SET PROBLEM:
Will you write out the data exactly, excluding every picture?

[begin SOURCE DATA]

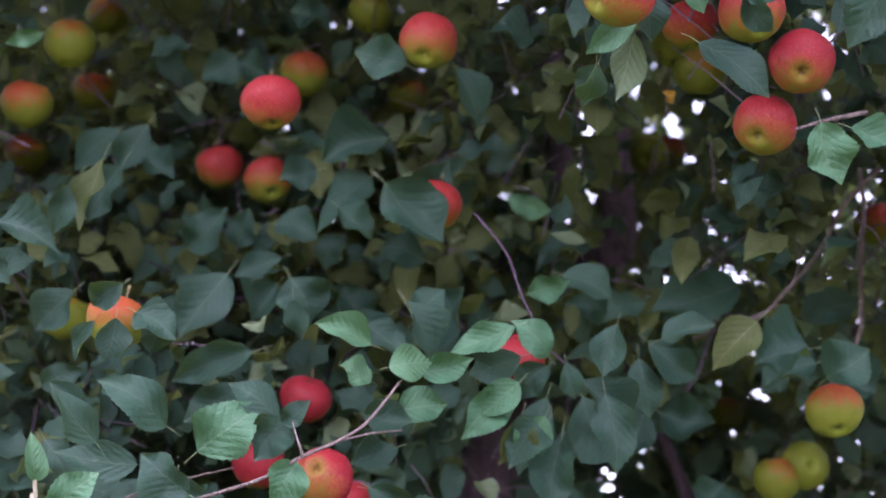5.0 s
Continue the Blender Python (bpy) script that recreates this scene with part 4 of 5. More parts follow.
leaf(-0.038, 2.085, 1.826, -0.101, 2.086, 1.844, 0.051, -0.35, -0.94, 0)
leaf(-0.245, 2.069, 1.871, -0.184, 2.061, 1.848, 0.055, -0.01, -0.98, 0.2)
leaf(0.076, 1.792, 1.676, 0.001, 1.797, 1.645, 0.039, -0.28, -0.95, -0.14, "l")
leaf(0.118, 1.835, 1.649, 0.074, 1.812, 1.687, 0.044, -0.28, -0.94, 0.21, "l")
leaf(0.085, 1.835, 1.648, 0.023, 1.847, 1.626, 0.044, 0.2, -0.95, -0.24)
leaf(0.078, 1.845, 1.612, 0.015, 1.84, 1.548, 0.048, 0.25, -0.97, 0.06, "l")
leaf(0.12, 1.872, 1.644, 0.084, 1.883, 1.605, 0.040, -0.05, -0.99, 0.11)
leaf(0.117, 1.888, 1.585, 0.089, 1.903, 1.533, 0.049, 0.09, -0.99, -0.05, "l")
leaf(0.163, 1.912, 1.633, 0.225, 1.932, 1.569, 0.058, 0.11, -0.98, 0.19)
leaf(0.243, 1.979, 1.674, 0.255, 1.988, 1.598, 0.047, -0.37, -0.93, -0.07)
leaf(0.255, 1.973, 1.696, 0.319, 1.985, 1.65, 0.051, -0.14, -0.99, -0.08)
leaf(0.407, 2.165, 1.817, 0.277, 2.158, 1.769, 0.081, -0.12, -0.99, 0.05)
leaf(0.373, 1.859, 1.701, 0.318, 1.874, 1.645, 0.057, -0.26, -0.97, 0.02, "y")
leaf(0.48, 2.022, 1.68, 0.409, 2.036, 1.651, 0.075, 0.16, -0.93, 0.33)
leaf(0.515, 2.064, 1.685, 0.568, 2.07, 1.648, 0.078, -0.11, -0.99, -0.1)
leaf(0.498, 2.177, 1.778, 0.58, 2.163, 1.797, 0.057, 0.17, -0.98, 0.14)
leaf(0.287, 2.122, 1.628, 0.36, 2.108, 1.612, 0.064, -0.36, -0.93, -0.05)
leaf(0.205, 2.246, 1.89, 0.122, 2.234, 1.85, 0.062, -0.09, -0.87, 0.49)
leaf(0.182, 2.08, 1.855, 0.131, 2.077, 1.867, 0.018, 0.51, 0.85, -0.13, "u")
leaf(0.164, 2.218, 1.798, 0.24, 2.228, 1.783, 0.043, -0.16, -0.98, 0.1)
leaf(-0.155, 2.142, 1.875, -0.182, 2.151, 1.827, 0.047, 0.09, -0.93, 0.36)
leaf(-0.089, 2.173, 1.768, -0.128, 2.18, 1.728, 0.057, 0.4, -0.8, 0.45)
leaf(-0.157, 2.209, 1.816, -0.115, 2.226, 1.761, 0.058, -0.12, -0.97, 0.2)
leaf(-0.38, 2.144, 1.855, -0.323, 2.124, 1.909, 0.057, 0.4, -0.91, 0.09)
leaf(-0.307, 2.145, 1.857, -0.29, 2.116, 1.907, 0.047, -0.17, -0.95, -0.26)
leaf(-0.399, 1.523, 1.461, -0.4, 1.505, 1.505, 0.024, 0.49, -0.86, -0.11, "b")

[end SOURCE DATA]

ANSWER TO THE PROBLEM:
5.0 s
Continue the Blender Python (bpy) script that recreates this scene with part 4 of 5. More parts follow.
leaf(-0.038, 2.085, 1.826, -0.101, 2.086, 1.844, 0.051, -0.35, -0.94, 0)
leaf(-0.245, 2.069, 1.871, -0.184, 2.061, 1.848, 0.055, -0.01, -0.98, 0.2)
leaf(0.076, 1.792, 1.676, 0.001, 1.797, 1.645, 0.039, -0.28, -0.95, -0.14, "l")
leaf(0.118, 1.835, 1.649, 0.074, 1.812, 1.687, 0.044, -0.28, -0.94, 0.21, "l")
leaf(0.085, 1.835, 1.648, 0.023, 1.847, 1.626, 0.044, 0.2, -0.95, -0.24)
leaf(0.078, 1.845, 1.612, 0.015, 1.84, 1.548, 0.048, 0.25, -0.97, 0.06, "l")
leaf(0.12, 1.872, 1.644, 0.084, 1.883, 1.605, 0.040, -0.05, -0.99, 0.11)
leaf(0.117, 1.888, 1.585, 0.089, 1.903, 1.533, 0.049, 0.09, -0.99, -0.05, "l")
leaf(0.163, 1.912, 1.633, 0.225, 1.932, 1.569, 0.058, 0.11, -0.98, 0.19)
leaf(0.243, 1.979, 1.674, 0.255, 1.988, 1.598, 0.047, -0.37, -0.93, -0.07)
leaf(0.255, 1.973, 1.696, 0.319, 1.985, 1.65, 0.051, -0.14, -0.99, -0.08)
leaf(0.407, 2.165, 1.817, 0.277, 2.158, 1.769, 0.081, -0.12, -0.99, 0.05)
leaf(0.373, 1.859, 1.701, 0.318, 1.874, 1.645, 0.057, -0.26, -0.97, 0.02, "y")
leaf(0.48, 2.022, 1.68, 0.409, 2.036, 1.651, 0.075, 0.16, -0.93, 0.33)
leaf(0.515, 2.064, 1.685, 0.568, 2.07, 1.648, 0.078, -0.11, -0.99, -0.1)
leaf(0.498, 2.177, 1.778, 0.58, 2.163, 1.797, 0.057, 0.17, -0.98, 0.14)
leaf(0.287, 2.122, 1.628, 0.36, 2.108, 1.612, 0.064, -0.36, -0.93, -0.05)
leaf(0.205, 2.246, 1.89, 0.122, 2.234, 1.85, 0.062, -0.09, -0.87, 0.49)
leaf(0.182, 2.08, 1.855, 0.131, 2.077, 1.867, 0.018, 0.51, 0.85, -0.13, "u")
leaf(0.164, 2.218, 1.798, 0.24, 2.228, 1.783, 0.043, -0.16, -0.98, 0.1)
leaf(-0.155, 2.142, 1.875, -0.182, 2.151, 1.827, 0.047, 0.09, -0.93, 0.36)
leaf(-0.089, 2.173, 1.768, -0.128, 2.18, 1.728, 0.057, 0.4, -0.8, 0.45)
leaf(-0.157, 2.209, 1.816, -0.115, 2.226, 1.761, 0.058, -0.12, -0.97, 0.2)
leaf(-0.38, 2.144, 1.855, -0.323, 2.124, 1.909, 0.057, 0.4, -0.91, 0.09)
leaf(-0.307, 2.145, 1.857, -0.29, 2.116, 1.907, 0.047, -0.17, -0.95, -0.26)
leaf(-0.399, 1.523, 1.461, -0.4, 1.505, 1.505, 0.024, 0.49, -0.86, -0.11, "b")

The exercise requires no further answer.